The Simple Car-Buying Rule That Saves You from Debt

Buying a car can feel exciting but also stressful. With so many options, it’s easy to spend more than you should. That’s why many financial experts point to the “20/4/10 rule” as a smart way to guide your decision. It gives you clear limits to follow so you don’t end up with a car payment that drains your wallet.
The first part of the rule is about your down payment. You should put at least 20% down when you buy your car. This reduces how much you borrow, which lowers your monthly payment and interest costs.
The second part is about the loan term. You should finance the car for no longer than four years. Stretching a loan over five, six, or seven years might make the monthly payment look smaller, but it means you’ll pay much more in interest. Keeping it under four years helps you pay off the car faster and avoid being “upside down,” where you owe more than the car is worth.
The third part of the rule is about your budget.
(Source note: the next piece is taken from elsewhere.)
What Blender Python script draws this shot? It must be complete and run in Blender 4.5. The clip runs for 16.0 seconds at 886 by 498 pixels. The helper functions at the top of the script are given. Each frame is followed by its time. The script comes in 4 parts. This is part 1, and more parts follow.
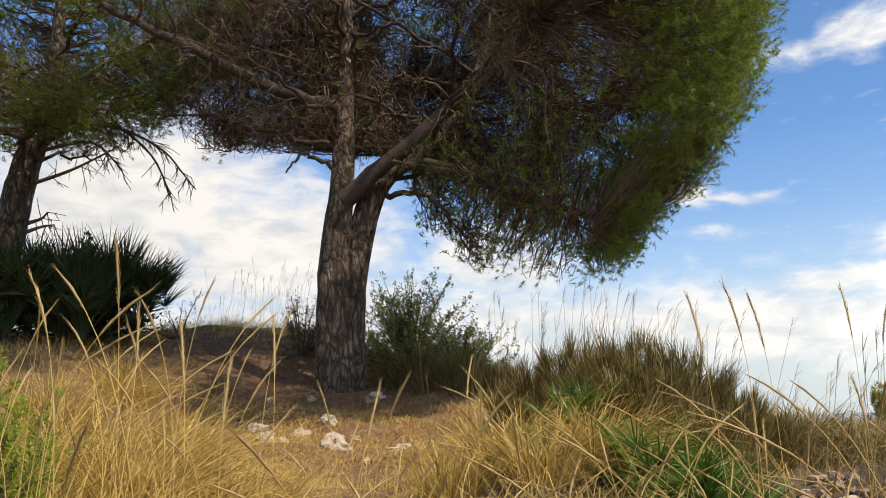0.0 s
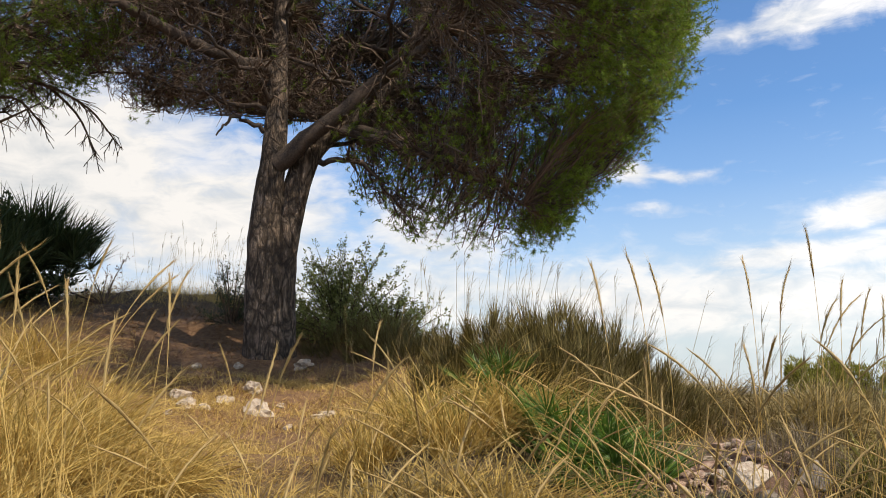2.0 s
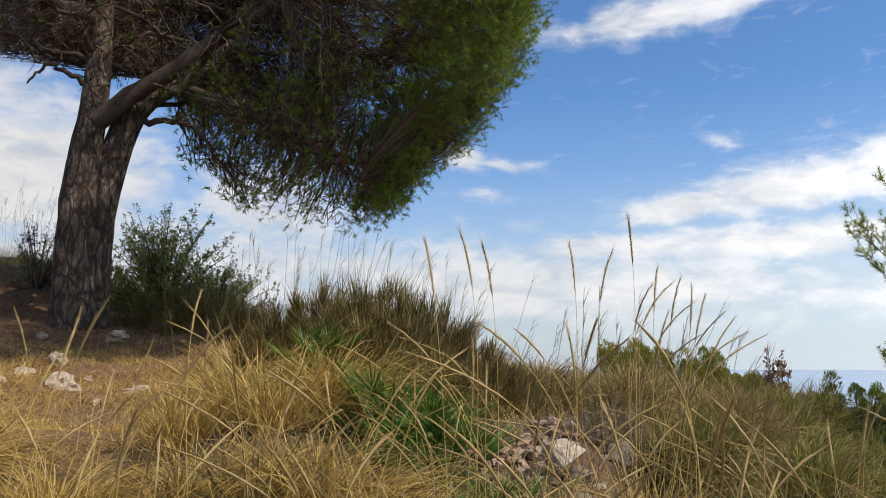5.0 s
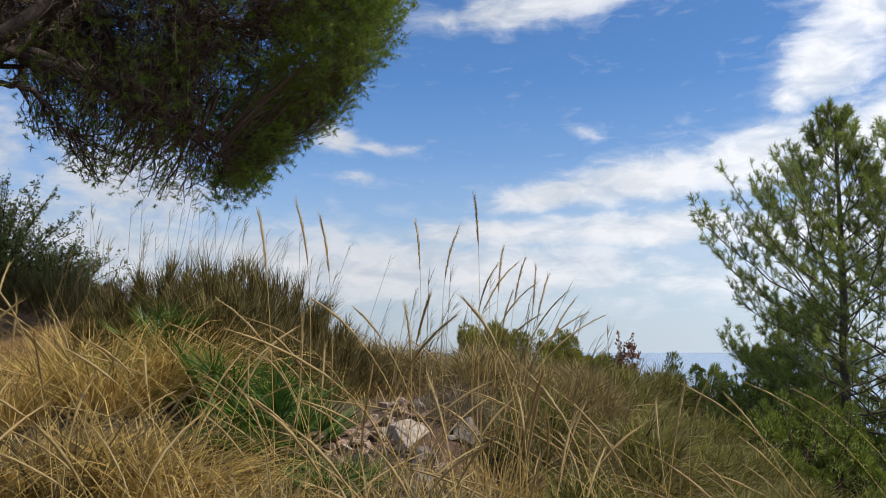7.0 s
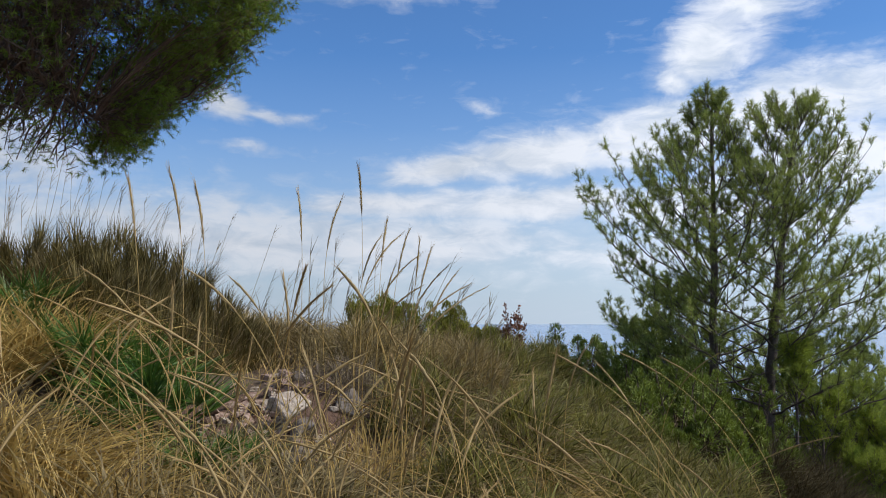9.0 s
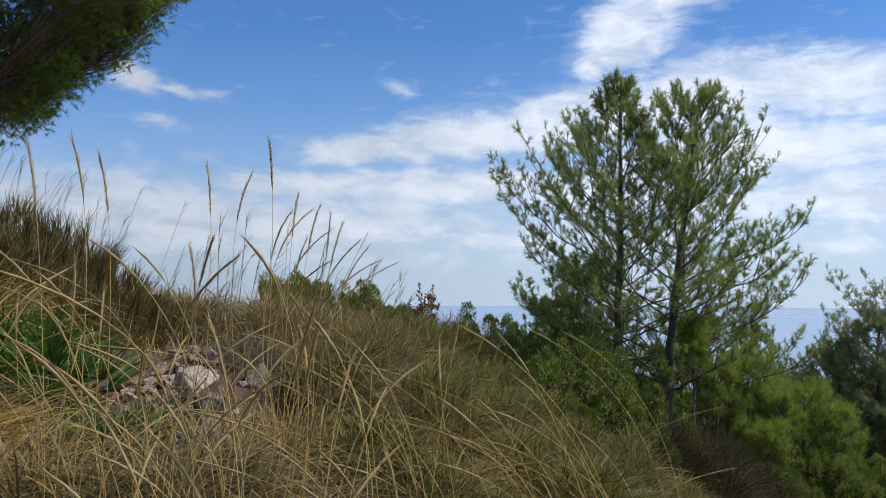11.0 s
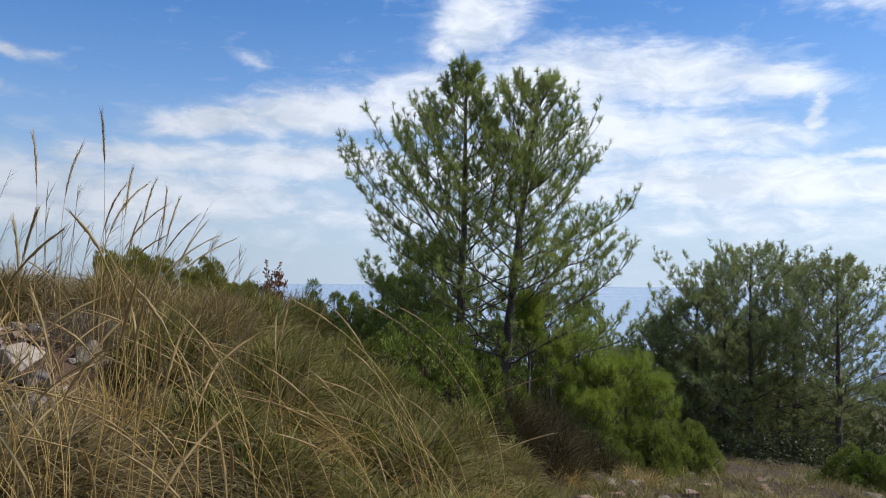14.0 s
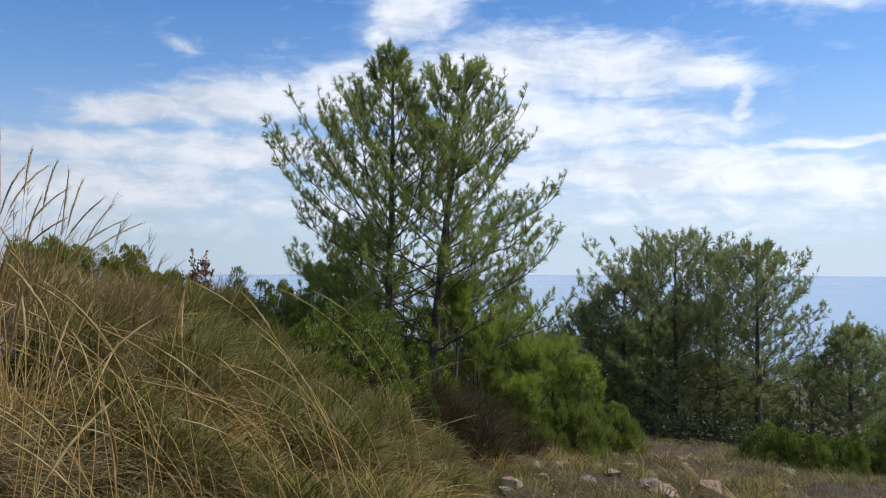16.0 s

Your car payment, insurance, and other related costs should not take up more than 10% of your monthly income. If you make $4,000 a month, that means everything car-related should stay under $400. Following this keeps your car from eating into money you need for housing, savings, or emergencies.
This rule doesn’t mean you can’t enjoy a nice car. It simply sets boundaries so your choice fits your financial life. Smart choices today set you up for more freedom tomorrow.
If you’re shopping for a car, remember the numbers 20, 4, and 10. They could be the difference between a car that helps you get around and a car that keeps you stuck in debt.